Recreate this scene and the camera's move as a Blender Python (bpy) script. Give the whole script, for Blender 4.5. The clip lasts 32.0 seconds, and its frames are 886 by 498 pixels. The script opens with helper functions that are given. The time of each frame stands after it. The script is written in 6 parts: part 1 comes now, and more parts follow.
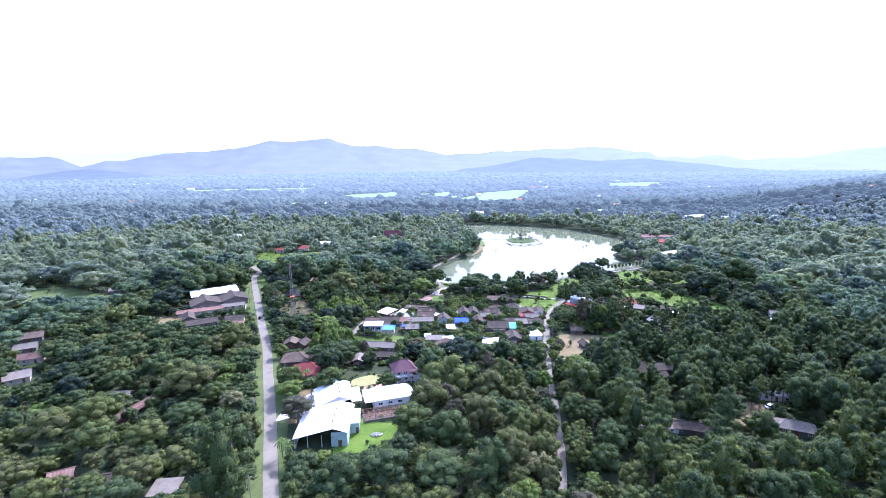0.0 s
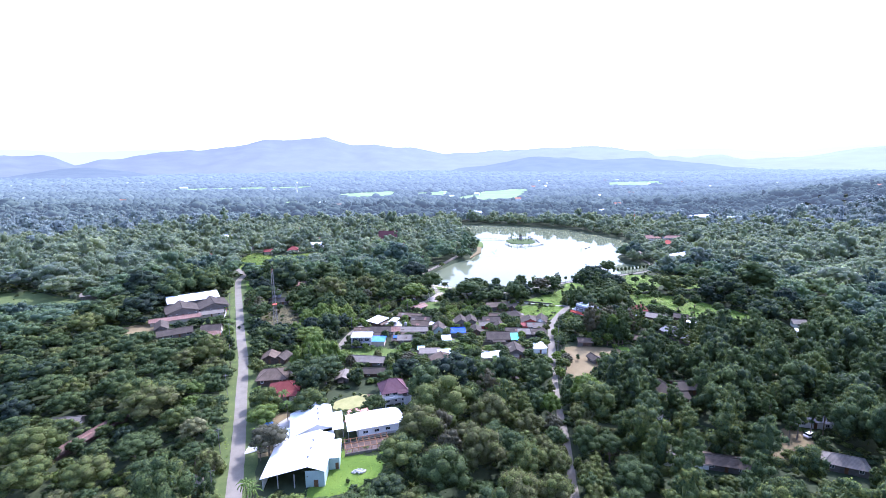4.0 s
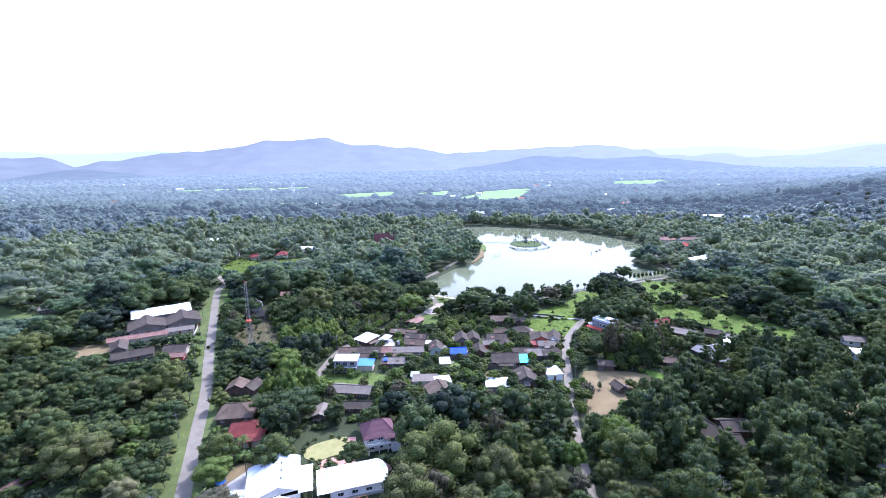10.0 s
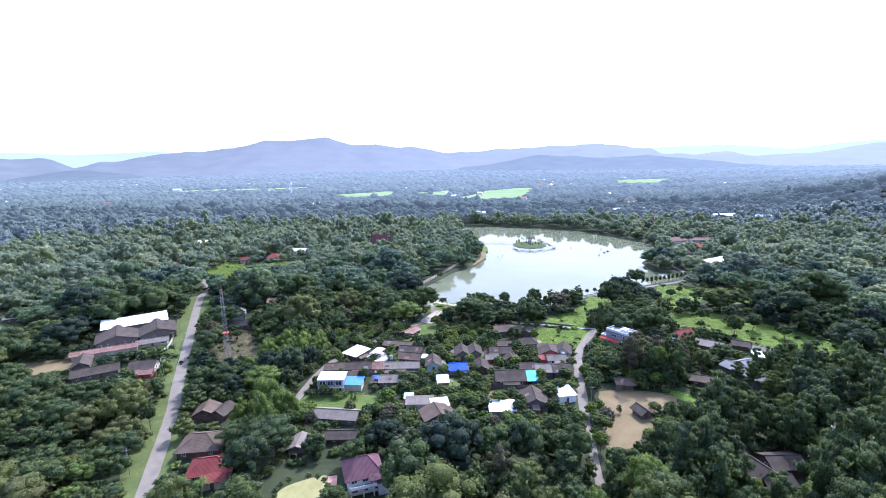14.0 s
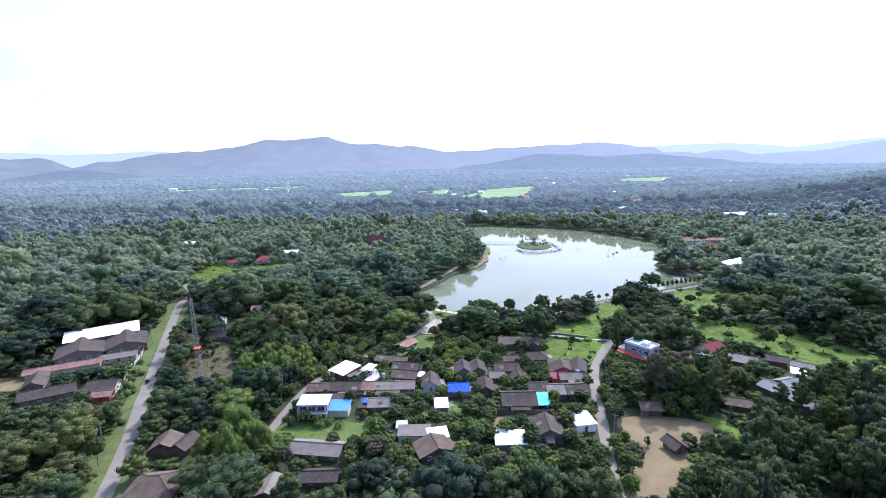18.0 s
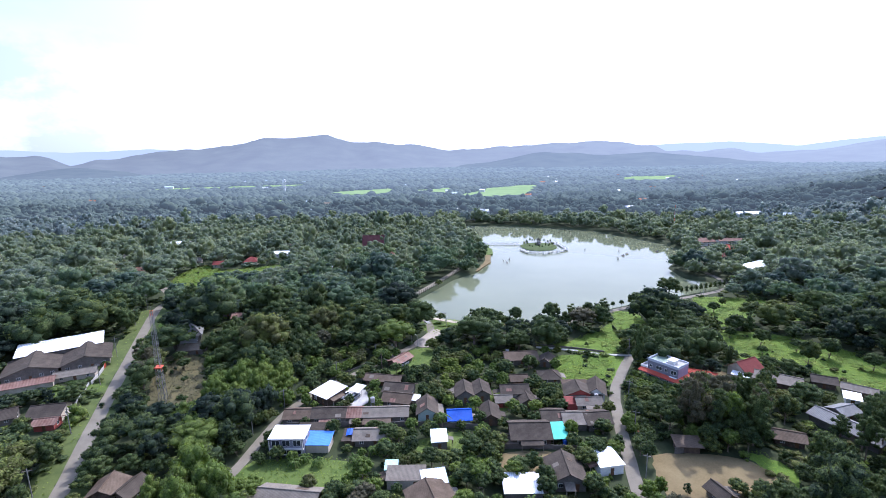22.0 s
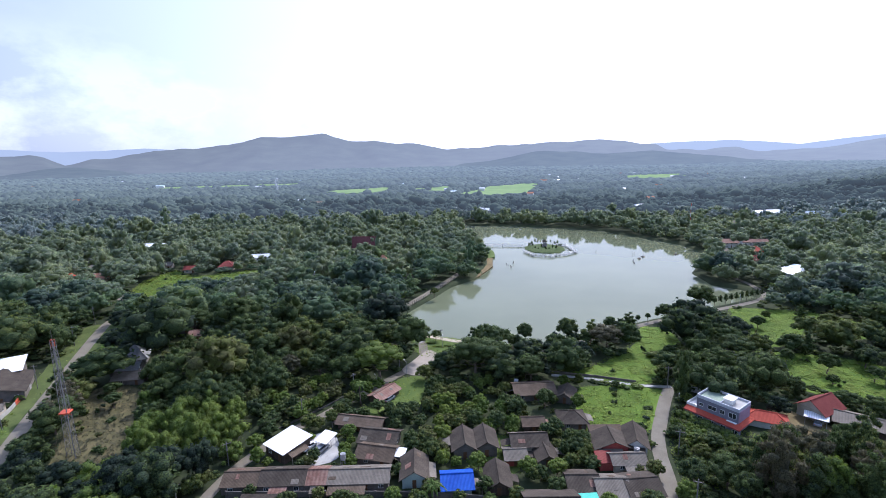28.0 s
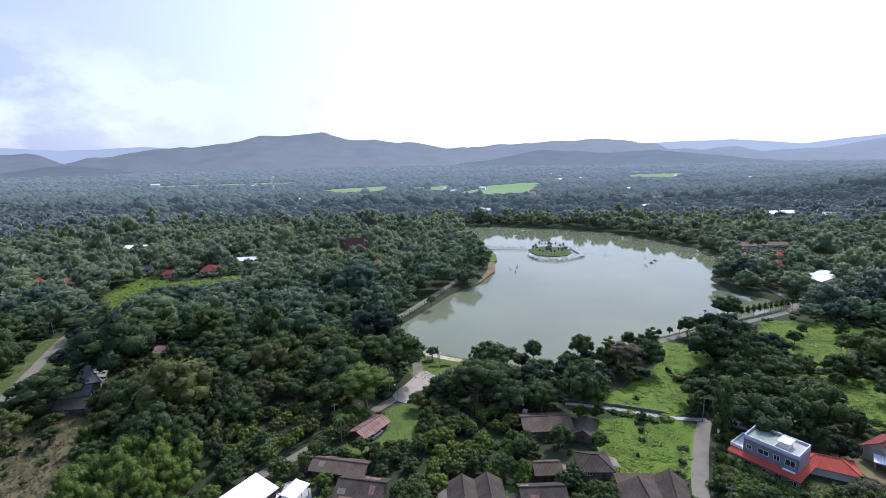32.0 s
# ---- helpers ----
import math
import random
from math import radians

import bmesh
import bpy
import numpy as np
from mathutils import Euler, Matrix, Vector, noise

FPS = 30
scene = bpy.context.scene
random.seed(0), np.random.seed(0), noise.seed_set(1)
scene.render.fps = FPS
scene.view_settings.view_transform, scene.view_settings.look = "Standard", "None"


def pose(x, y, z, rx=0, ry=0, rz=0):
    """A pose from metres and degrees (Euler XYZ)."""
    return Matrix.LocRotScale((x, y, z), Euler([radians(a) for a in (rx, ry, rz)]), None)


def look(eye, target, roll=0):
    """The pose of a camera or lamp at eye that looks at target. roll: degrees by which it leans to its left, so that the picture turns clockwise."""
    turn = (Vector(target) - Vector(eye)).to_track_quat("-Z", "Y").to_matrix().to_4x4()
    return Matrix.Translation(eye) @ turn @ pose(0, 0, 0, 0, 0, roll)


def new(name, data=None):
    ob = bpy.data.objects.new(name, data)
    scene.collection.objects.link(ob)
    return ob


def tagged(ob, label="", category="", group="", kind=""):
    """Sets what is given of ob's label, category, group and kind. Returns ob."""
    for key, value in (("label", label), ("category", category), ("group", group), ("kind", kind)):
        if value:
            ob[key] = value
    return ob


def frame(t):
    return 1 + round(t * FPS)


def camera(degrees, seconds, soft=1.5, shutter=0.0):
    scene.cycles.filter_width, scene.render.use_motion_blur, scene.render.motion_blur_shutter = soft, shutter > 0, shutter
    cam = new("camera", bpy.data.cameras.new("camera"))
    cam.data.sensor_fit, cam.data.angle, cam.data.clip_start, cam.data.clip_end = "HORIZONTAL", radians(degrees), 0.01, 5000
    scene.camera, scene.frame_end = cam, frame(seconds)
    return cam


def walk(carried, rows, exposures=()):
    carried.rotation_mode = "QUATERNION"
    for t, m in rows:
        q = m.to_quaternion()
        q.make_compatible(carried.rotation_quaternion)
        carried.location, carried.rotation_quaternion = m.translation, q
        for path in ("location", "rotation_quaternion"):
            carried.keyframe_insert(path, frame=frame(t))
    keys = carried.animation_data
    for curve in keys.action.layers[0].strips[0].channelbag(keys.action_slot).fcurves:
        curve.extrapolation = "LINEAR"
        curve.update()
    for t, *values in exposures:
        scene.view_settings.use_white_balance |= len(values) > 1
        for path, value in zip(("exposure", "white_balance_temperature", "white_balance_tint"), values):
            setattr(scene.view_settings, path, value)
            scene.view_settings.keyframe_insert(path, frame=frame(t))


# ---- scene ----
# ---- camera and walk ----
cam = camera(86.0, 32.0, soft=0.5)
PATH = [
    (0, (0.133, 1.589, 90.632), (0.024, 3.551, 90.263), -0.6),
    (3, (0.225, 17.856, 89.351), (0.125, 19.819, 88.978), -0.5),
    (6, (0.275, 33.737, 88.144), (0.173, 35.7, 87.772), -0.6),
    (9, (0.518, 49.7, 86.92), (0.411, 51.662, 86.548), -0.8),
    (13, (0.938, 71.414, 84.502), (0.825, 73.376, 84.13), -1.0),
    (19, (0.211, 104.973, 80.795), (0.094, 106.934, 80.419), -1.2),
    (23, (-0.453, 128.072, 78.23), (-0.572, 130.032, 77.849), -1.1),
    (28, (-0.739, 157.648, 74.342), (-0.855, 159.608, 73.96), -1.2),
    (32, (-1.101, 179.812, 72.601), (-1.217, 181.772, 72.216), -1.1),
]
walk(cam, [(t, look(eye, target, roll)) for t, eye, target, roll in PATH], exposures=[(0.0, 1.28, 4950, 30), (9.0, 1.10, 5010, 28), (13.0, 0.98, 5070, 26), (19.0, 0.68, 5200, 23), (23.0, 0.48, 5300, 21), (32.0, 0.02, 5400, 19)])

# ---- world and sun ----
SUN_AZ, SUN_EL = radians(28), radians(46)
SUN_DIR = Vector((math.sin(SUN_AZ) * math.cos(SUN_EL), math.cos(SUN_AZ) * math.cos(SUN_EL), math.sin(SUN_EL)))


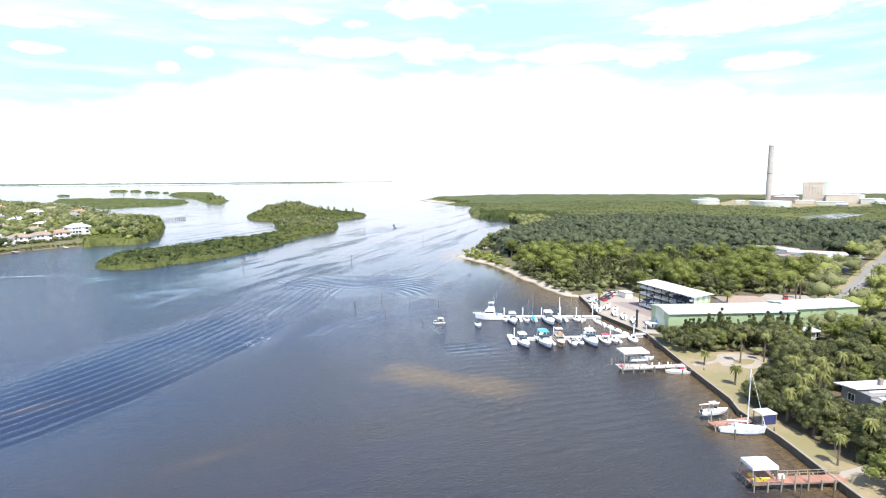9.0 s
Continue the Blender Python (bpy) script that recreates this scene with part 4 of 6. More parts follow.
# ---- trees of the peninsula ----
# street grid of homes: x, y, width, depth, floors, turn, wall, roof
HOMES = [(-252, 400, 17, 12, 3, 10, "stuccowhite", "shingle"), (-100, 513, 15, 11, 2, 18, "stucco", "tiletan"), (-73, 513, 12, 10, 2, 16, "stuccowhite", "roofwhite"),
         (-19, 540, 13, 10, 2, 16, "stuccopink", "tiletan"), (-5, 552, 14, 11, 2, 20, "stucco", "shingle"), (10, 555, 16, 12, 2, 20, "stuccowhite", "shingle"),
         (26, 566, 14, 11, 2, 20, "stuccowhite", "tiletan"), (41, 577, 14, 10, 2, 20, "stuccowhite", "tiletan"), (55, 592, 13, 10, 2, 20, "stuccowhite", "tile"),
         (70, 608, 16, 12, 3, 20, "stuccowhite", "roofwhite"), (-101, 588, 13, 10, 1, 15, "stuccopink", "tile"), (-88, 615, 14, 10, 2, 18, "stuccowhite", "roofwhite"),
         (-122, 653, 13, 10, 2, 10, "stucco", "shingle"), (-115, 827, 14, 12, 3, 10, "stuccowhite", "roofwhite"), (-132, 959, 18, 12, 1, 10, "stucco", "tile"),
         (-75, 978, 16, 12, 2, 12, "stuccowhite", "tiletan"), (-122, 1111, 20, 14, 2, 0, "stuccowhite", "tile"), (-40.3, 796, 14, 11, 2, 20, "stucco", "shingle"),
         (-21.6, 1073, 20, 14, 1, 10, "stucco", "tile"), (15.9, 691, 17, 12, 2, 26, "stuccowhite", "tiletan"), (89, 1084, 20, 14, 2, 10, "stucco", "tiletan"),
         (64, 1012, 18, 14, 2, 14, "stuccowhite", "roofwhite"), (-2.6, 762, 14, 11, 2, 20, "stuccopink", "tiletan"), (18.8, 893, 16, 12, 2, 18, "stuccowhite", "shingle"),
         (-297, 523, 16, 11, 2, 8, "stuccowhite", "tiletan"), (-366, 572, 20, 13, 2, 4, "stucco", "tiletan"), (-408, 758, 18, 12, 2, 0, "stuccowhite", "roofwhite"),
         (-206, 556, 13, 10, 1, 8, "stuccowhite", "roofwhite"), (-164, 574, 12, 10, 1, 10, "stucco", "tiletan"), (-132, 513, 12, 10, 2, 10, "stucco", "tiletan"),
         (-369, 486, 24, 13, 3, 4, "stucco", "tiletan"), (-333, 470, 22, 13, 3, 4, "stucco", "tiletan"), (-301, 477, 18, 12, 2, 4, "stuccowhite", "tiletan"),
         (-239, 642, 15, 11, 2, 6, "stucco", "tile"), (-212, 1032, 16, 12, 2, 6, "stuccowhite", "tiletan"), (-305, 1056, 18, 12, 2, 0, "stuccowhite", "roofwhite"),
         (-402, 1107, 20, 13, 2, 0, "stucco", "tile"), (-67, 1259, 22, 14, 2, 0, "stuccowhite", "tiletan"), (25.5, 1221, 22, 14, 2, 8, "stucco", "tile"), (-233, 1177, 24, 14, 2, 0, "stuccowhite", "roofwhite"),
         (68, 791, 15, 11, 2, 20, "stuccowhite", "tiletan"), (96, 885, 15, 11, 2, 18, "stucco", "shingle"), (-58.8, 683, 13, 10, 2, 18, "stuccowhite", "shingle")]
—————
*Exercise aim:* Each line that contains the string "frame" counts once; say how many there are and nothing else.

*Final result:* 5